Les résultats ont été jusque-là mitigés. C’est le cas de la méthode « boule de neige » utilisée dans le cadre du projet « Migration between Africa and Europe » (Mafe) qui étudie les migrations entre l’Afrique et l’Europe. Cette méthode consiste à recueillir un certain nombre d’informations sur les migrants grâce à des enquêtes quantitatives. Elle peut s’appliquer soit aux pays de départ, soit aux pays d’accueil. Mais son succès dépend trop du climat politique du moment. Ce qui fait qu’appliquée dans un pays d’accueil, par exemple, (l’Italie) à un moment où le climat politique n’était pas du tout favorable aux immigrés dont la plupart sont clandestins, il faut le rappeler, la méthode « boule de neige » a donné des résultats décevants, explique Chris Beauchemin. Tandis qu’appliquée à l’Espagne, un autre pays d’accueil, elle a donné des résultats relativement satisfaisants du fait de conditions plus favorables aux immigrés. De fait, la difficulté, dans ces conditions, réside dans le fait qu’il est extrêmement difficile d’entrer en contact avec les immigrés, trop réticents à témoigner. Concernant les pays de départ également, on dispose de très peu de données fiables. Au Sénégal, par exemple, les seules données sur les émigrés sont : l’Enquête sur les ménages (sur un échantillon de 3.300 ménages) de 1995 et le Recensement général de la population et de l’habitat de 2002. Mais elles offrent très peu d’informations sur les migrants. Ce qui fait que le phénomène migratoire n’est pas bien pris en compte dans l’élaboration des politiques de nos pays. D’ailleurs, l’Afrique de l’Ouest dispose de très peu de personnes qualifiées pour prendre en charge le phénomène migratoire, encore moins de pouvoir postuler à de hauts niveaux de responsabilités au sein de l’Organisation mondiale des migrations (Oim) pouvant ainsi peser sur les grandes décisions sur la question, à en croire Mme Ndioro Ndiaye, directrice adjointe de l’Oim.

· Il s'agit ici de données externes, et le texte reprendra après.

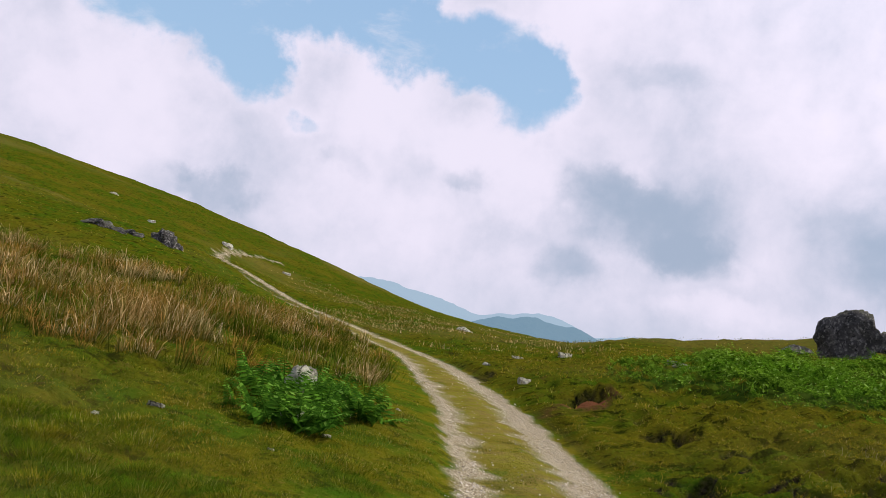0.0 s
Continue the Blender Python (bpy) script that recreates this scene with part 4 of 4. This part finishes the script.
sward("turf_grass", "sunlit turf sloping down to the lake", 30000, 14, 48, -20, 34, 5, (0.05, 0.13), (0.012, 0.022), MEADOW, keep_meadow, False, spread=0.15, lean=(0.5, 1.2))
sward("dry_grass", "pale belt of dry grass across the moor", 24000, 36, 110, -122, -95, 4, (0.08, 0.2), (0.03, 0.05), STRAW, keep_band, False, (0.3, 0.9), 0.4)


def clumps(name, label, x, y, size, per, mat, lean, category="grass"):
    """Tall tussocks: each a sheaf of blades that spreads outwards from its foot."""
    n = len(x) * per
    cx, cy, s = np.repeat(x, per), np.repeat(y, per), np.repeat(size, per)
    a, q = RNG.uniform(0, 2 * np.pi, n), np.sqrt(RNG.uniform(0, 1, n))
    px, py = cx + q * np.cos(a) * s * 0.32, cy + q * np.sin(a) * s * 0.32
    roots = np.stack([px, py, height(px, py) - 0.02], -1)
    v, f, tip = blades(roots, s * RNG.uniform(0.45, 1.1, n), RNG.uniform(0.003, 0.006, n) * (1 + np.hypot(px, py) / 10), q * RNG.uniform(lean[0], lean[1], n), True, a + RNG.normal(0.25, 0.5, n))
    tagged(new(name, leafy(name, v, f, tip, mat)), label, category, kind="stuff")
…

En outre, toutes ces enquêtes n’abordent la question que de manière parcellaire. Jusque-là, on a plus réfléchi sur les migrants que sur le phénomène lui-même, reconnaissent certains chercheurs. Même les questions qui attirent le plus l’attention des chercheurs, comme celle des transferts financiers des migrants, n’ont pas été totalement épuisées.

Si on spécule sur la part que représentent ces transferts dans le Pib des pays d’origine, par exemple, le débat reste ouvert sur l’utilisation de ces fonds. Participent-ils concrètement au développement de nos pays dans la mesure où ces fonds sont rarement investis dans la construction d’infrastructures ? Ces transferts favorisent-ils la dépendance ? Mais, pour paraphraser Lombard, on n’a pas uniquement besoin de l’argent des migrants. D’autres questions éminentes importent et qui restent encore presque inexplorées : celles de l’impact des migrations sur des domaines comme la politique, la santé, etc.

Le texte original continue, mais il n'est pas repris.